A new two-way, partially-protected bike lane was recently installed on Parkside Avenue in West Philadelphia, creating a more organized street, safer for bicycling and walking in that section of the city.
The project, which runs from 52nd Street to Girard Avenue, not only creates new, better bicycle infrastructure, but shortens crossing distances for pedestrians, creates pedestrian refuges, and better connects neighbors to Fairmount Park and the new Centennial Commons in West Fairmount Park, which opened on Wednesday, June 13.
Similar to the new protected bike lanes on West Chestnut Street in West Philadelphia and JFK and Market Streets in Center City, the infrastructure helps better organize the street. Cyclists know where to be, drivers know where to be, and both know where they, and pedestrians should and will be.
These kinds of streets changes basically work for everyone.
And Parkside Avenue, a main entryway to Fairmount Park, needed some changes. There were 147 reported crashes on the corridor between 2012 and 2016, which injured 120 people, putting the Avenue on the city’s high-injury network.
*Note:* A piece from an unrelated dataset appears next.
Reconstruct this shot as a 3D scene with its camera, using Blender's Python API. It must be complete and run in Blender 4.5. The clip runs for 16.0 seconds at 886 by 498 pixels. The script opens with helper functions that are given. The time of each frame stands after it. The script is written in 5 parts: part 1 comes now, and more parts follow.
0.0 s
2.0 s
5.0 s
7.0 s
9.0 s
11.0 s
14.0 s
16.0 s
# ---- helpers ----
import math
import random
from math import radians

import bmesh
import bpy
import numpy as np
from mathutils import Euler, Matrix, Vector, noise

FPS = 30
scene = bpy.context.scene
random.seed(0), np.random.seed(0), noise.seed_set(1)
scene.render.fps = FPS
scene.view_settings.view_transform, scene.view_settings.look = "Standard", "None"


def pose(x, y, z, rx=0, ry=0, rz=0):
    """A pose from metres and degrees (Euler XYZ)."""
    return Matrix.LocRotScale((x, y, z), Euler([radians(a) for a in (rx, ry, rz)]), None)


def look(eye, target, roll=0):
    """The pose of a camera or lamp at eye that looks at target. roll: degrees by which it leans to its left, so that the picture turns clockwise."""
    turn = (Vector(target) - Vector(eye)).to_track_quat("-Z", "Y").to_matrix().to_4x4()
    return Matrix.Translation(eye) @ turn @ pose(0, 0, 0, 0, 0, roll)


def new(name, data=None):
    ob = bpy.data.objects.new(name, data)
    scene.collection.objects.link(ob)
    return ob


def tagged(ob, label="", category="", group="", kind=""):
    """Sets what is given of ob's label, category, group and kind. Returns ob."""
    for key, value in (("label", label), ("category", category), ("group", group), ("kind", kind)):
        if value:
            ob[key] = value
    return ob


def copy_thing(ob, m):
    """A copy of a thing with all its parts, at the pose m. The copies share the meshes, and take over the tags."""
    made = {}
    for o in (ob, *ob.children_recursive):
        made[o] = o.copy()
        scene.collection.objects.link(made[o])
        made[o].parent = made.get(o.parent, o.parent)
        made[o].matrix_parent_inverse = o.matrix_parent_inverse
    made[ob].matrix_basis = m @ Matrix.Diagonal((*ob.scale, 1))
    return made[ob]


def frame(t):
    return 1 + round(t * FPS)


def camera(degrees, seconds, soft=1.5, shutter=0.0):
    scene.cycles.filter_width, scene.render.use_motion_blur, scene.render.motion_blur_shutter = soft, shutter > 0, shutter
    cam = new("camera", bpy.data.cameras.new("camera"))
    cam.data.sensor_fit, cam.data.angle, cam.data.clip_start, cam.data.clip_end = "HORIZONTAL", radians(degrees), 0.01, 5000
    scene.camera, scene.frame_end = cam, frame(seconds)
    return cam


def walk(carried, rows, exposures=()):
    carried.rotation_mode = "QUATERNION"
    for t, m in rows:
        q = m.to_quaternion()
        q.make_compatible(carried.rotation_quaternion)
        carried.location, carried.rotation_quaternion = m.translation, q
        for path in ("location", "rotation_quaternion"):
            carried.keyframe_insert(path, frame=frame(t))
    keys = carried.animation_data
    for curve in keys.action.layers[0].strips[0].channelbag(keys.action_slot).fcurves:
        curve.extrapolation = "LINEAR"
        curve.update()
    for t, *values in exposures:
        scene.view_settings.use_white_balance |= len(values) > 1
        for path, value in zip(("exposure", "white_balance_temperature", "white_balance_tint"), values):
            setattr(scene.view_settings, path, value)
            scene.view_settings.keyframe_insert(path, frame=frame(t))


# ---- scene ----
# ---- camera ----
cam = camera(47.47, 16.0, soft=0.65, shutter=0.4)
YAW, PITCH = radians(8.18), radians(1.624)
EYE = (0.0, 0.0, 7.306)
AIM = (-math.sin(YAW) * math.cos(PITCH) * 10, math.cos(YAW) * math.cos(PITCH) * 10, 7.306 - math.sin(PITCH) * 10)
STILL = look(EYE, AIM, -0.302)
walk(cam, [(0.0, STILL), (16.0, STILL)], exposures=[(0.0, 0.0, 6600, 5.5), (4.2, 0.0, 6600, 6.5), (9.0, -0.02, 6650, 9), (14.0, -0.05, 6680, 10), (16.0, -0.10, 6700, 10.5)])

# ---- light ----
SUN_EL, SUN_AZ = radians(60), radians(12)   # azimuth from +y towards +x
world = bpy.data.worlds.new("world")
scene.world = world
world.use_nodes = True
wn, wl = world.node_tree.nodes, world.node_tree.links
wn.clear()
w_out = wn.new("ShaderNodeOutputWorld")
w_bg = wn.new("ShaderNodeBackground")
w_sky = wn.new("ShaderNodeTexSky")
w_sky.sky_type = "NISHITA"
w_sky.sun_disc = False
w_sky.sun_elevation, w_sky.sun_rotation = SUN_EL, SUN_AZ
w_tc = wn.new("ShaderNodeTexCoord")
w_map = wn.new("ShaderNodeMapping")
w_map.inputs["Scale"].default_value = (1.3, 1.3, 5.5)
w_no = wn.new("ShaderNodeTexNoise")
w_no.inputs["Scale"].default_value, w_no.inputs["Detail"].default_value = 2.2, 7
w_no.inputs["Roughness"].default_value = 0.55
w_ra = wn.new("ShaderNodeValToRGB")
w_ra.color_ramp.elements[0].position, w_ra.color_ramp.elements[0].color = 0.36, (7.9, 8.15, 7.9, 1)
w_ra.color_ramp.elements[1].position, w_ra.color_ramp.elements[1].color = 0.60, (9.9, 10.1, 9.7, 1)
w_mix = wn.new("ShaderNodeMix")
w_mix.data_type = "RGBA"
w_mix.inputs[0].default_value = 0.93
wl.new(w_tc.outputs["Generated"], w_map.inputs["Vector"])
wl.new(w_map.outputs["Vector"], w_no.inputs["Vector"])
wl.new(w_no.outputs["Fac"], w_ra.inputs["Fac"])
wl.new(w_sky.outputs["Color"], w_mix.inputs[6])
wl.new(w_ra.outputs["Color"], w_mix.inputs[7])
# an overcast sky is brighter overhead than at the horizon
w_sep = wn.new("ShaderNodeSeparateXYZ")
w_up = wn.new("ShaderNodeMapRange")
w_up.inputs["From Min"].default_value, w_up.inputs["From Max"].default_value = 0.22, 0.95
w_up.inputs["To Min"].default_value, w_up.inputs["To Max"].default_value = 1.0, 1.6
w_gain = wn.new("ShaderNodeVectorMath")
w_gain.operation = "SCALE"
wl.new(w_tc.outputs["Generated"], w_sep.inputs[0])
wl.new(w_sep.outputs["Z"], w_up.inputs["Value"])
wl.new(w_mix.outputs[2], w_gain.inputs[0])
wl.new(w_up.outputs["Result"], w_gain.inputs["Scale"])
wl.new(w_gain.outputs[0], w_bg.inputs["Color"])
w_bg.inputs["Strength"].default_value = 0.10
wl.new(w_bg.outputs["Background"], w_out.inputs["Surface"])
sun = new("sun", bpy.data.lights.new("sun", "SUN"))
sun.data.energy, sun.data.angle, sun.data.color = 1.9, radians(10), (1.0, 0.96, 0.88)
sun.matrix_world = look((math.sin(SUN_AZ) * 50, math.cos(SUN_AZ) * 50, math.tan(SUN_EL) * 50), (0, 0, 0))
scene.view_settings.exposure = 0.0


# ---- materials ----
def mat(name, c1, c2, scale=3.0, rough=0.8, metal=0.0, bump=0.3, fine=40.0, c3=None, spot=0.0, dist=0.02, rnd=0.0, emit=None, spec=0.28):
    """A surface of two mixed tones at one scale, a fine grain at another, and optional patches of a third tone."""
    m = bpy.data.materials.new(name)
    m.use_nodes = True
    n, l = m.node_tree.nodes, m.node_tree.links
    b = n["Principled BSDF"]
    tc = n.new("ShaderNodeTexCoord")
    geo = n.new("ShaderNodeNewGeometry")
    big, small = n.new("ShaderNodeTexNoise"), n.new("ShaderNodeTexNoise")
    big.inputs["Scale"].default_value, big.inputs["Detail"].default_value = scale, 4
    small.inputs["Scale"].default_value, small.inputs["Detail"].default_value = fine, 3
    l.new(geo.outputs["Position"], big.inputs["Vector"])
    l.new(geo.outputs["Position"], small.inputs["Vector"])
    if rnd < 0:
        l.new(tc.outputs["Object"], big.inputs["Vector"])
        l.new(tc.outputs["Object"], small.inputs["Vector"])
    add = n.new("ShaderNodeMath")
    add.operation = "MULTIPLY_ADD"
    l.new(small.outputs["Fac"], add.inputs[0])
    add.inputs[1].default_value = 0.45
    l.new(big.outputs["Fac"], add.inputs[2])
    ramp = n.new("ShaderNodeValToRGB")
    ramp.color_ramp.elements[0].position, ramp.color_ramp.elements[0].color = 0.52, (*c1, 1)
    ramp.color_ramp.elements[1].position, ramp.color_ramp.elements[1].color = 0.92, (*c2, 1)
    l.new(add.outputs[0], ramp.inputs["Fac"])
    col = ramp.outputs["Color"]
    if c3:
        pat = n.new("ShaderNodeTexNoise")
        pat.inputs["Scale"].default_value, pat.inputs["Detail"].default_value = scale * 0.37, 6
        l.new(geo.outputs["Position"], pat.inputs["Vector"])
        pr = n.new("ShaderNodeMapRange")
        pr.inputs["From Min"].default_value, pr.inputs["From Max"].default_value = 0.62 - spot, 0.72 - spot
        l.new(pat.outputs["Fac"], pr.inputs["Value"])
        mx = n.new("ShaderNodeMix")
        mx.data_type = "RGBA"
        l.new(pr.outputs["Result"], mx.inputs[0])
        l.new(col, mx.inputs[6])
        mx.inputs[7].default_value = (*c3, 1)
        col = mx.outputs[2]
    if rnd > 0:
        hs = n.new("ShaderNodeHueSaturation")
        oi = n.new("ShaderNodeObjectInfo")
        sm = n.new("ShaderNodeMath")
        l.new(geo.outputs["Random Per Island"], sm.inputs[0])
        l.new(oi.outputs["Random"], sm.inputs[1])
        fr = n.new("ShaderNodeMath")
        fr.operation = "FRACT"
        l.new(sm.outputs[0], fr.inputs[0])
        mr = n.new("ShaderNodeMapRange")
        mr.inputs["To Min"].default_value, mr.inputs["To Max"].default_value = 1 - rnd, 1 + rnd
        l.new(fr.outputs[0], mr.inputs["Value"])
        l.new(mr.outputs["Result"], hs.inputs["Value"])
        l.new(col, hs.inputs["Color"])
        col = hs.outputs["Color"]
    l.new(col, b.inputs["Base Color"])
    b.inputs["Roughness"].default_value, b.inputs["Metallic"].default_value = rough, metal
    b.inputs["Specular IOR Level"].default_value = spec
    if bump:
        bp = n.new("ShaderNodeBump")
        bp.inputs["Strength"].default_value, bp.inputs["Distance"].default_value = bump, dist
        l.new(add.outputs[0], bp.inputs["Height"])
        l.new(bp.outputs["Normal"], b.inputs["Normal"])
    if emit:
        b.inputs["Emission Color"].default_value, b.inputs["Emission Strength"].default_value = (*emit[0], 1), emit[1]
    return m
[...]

Councilman Curtis Jones, Jr., the Office of Transportation and Infrastructure Systems (OTIS), and neighborhood stakeholders were instrumental in getting the bike lanes created and installed—and actually continued working together after hitting several snags and disagreements.
Additional bike lanes are being put in Fairmount Park on parts of Lansdowne Drive and South Concourse Drive.
The end goal of this particular corridor is to have fully-protected bike lanes. Unfortunately, since this is a PennDOT project, the lanes alongside parking were installed as standard bike lanes, between moving traffic and parked cars, rather than between parked cars and the sidewalk.
In order for the parking and bike lanes to be flipped, the state Legislature needs to pass Senate Bill 788, which was introduced by State Sen. Larry Farnese (D-Phila). The bill would allow for parking-protected bike lanes on PennDOT roads installed by PennDOT crews.
Currently, parking-protected bike lanes are OK on state roads, like Chestnut Street, but PennDOT crews will not install them. Weird, right? The Bicycle Coalition of Greater Philadelphia, and others, have been traveling to Harrisburg to advocate for this, and many other, bills throughout the Spring.
Once the bill is passed, it’s hard to say when the lanes will be restriped for protection, but OTIS says they’ll likely happen “this season,” and are currently seeking additional grants for even more updates to the street.
This project is a big step for Parkside Avenue, and for making this particular area more bike-friendly, which is especially important considering the tremendous work Indego Bike Share and the Better Bike Share Partnership has been doing to get more people on bikes in the area.